* BEGIN *

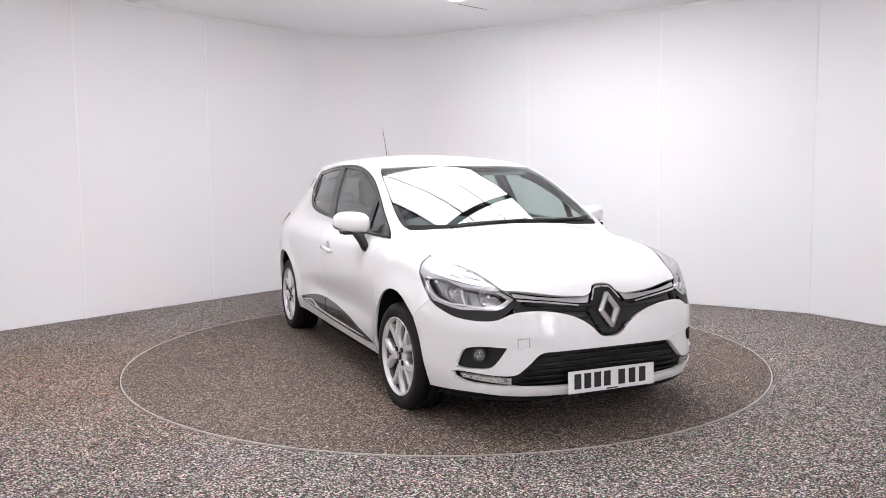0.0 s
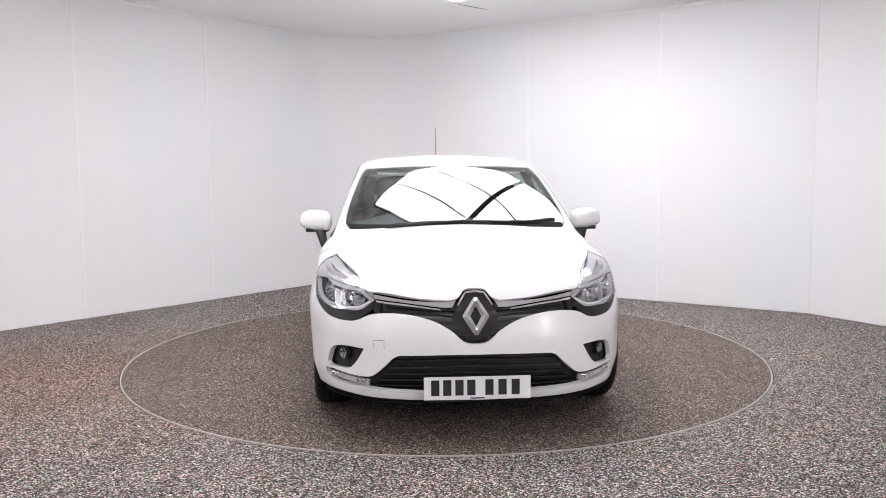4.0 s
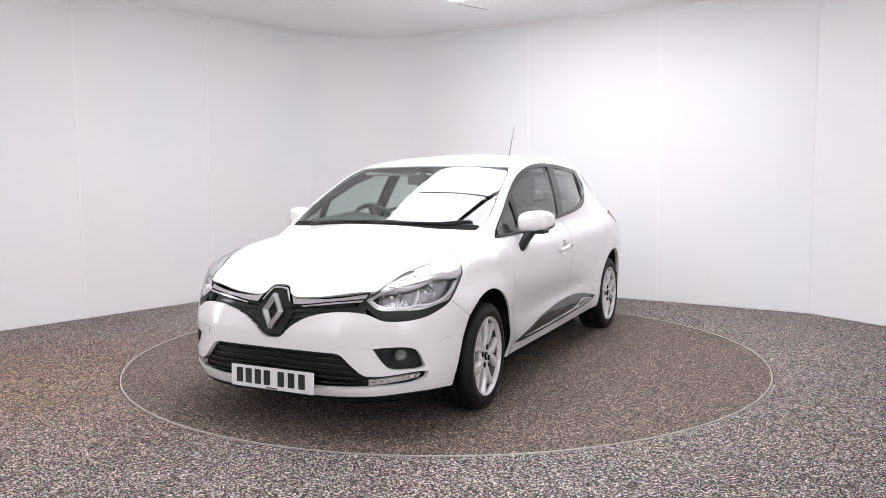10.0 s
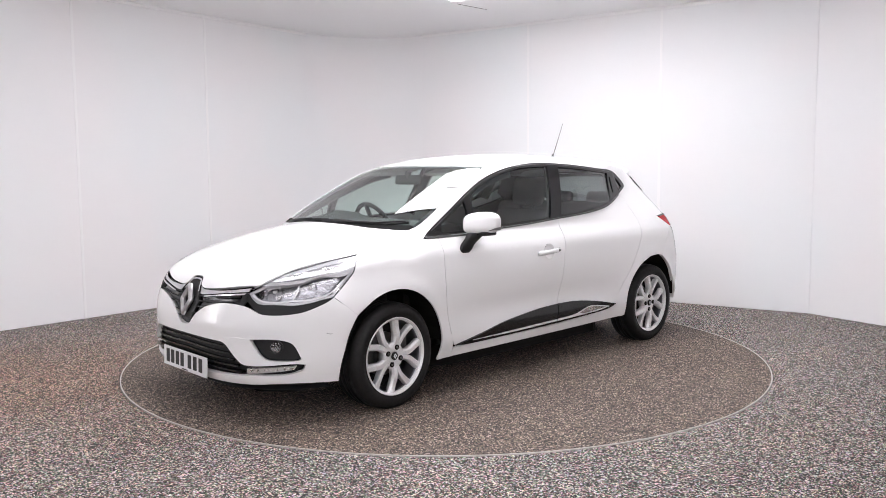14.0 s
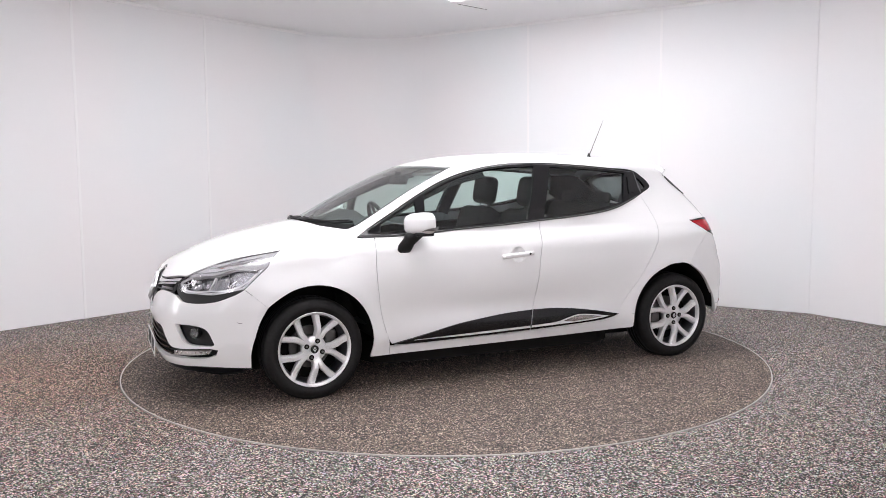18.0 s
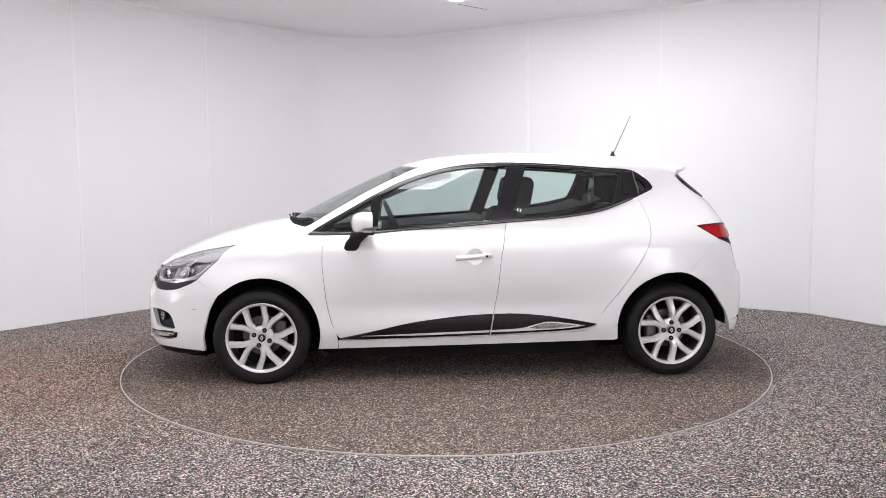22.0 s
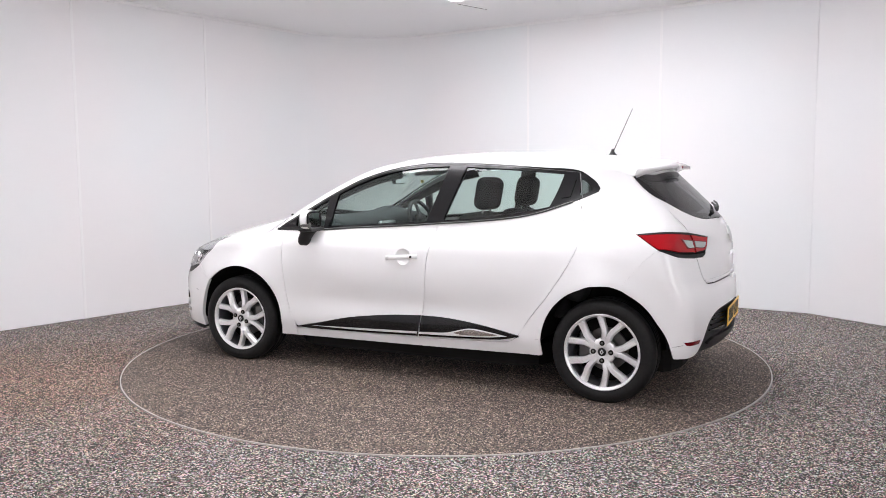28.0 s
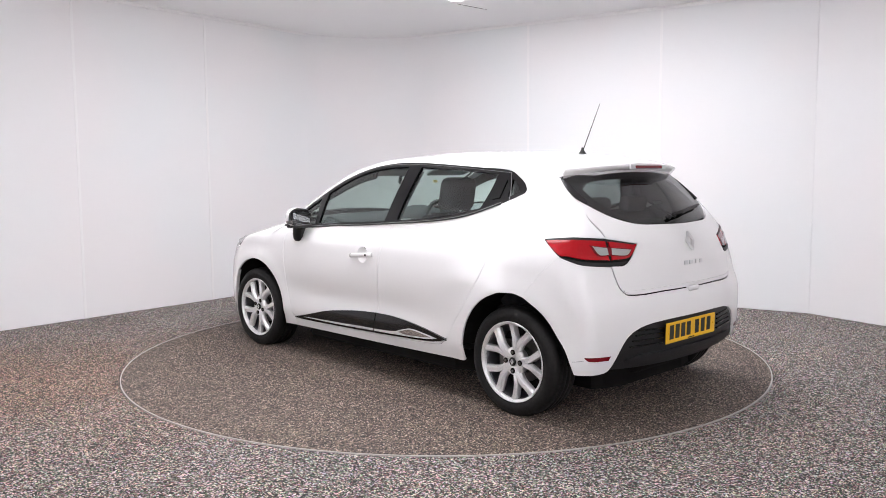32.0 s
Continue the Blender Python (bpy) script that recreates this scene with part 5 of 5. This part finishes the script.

* END *

_Given problem_
Your task is to repeat the material above exactly, without its pictures.

_Reply_
0.0 s
4.0 s
10.0 s
14.0 s
18.0 s
22.0 s
28.0 s
32.0 s
Continue the Blender Python (bpy) script that recreates this scene with part 5 of 5. This part finishes the script.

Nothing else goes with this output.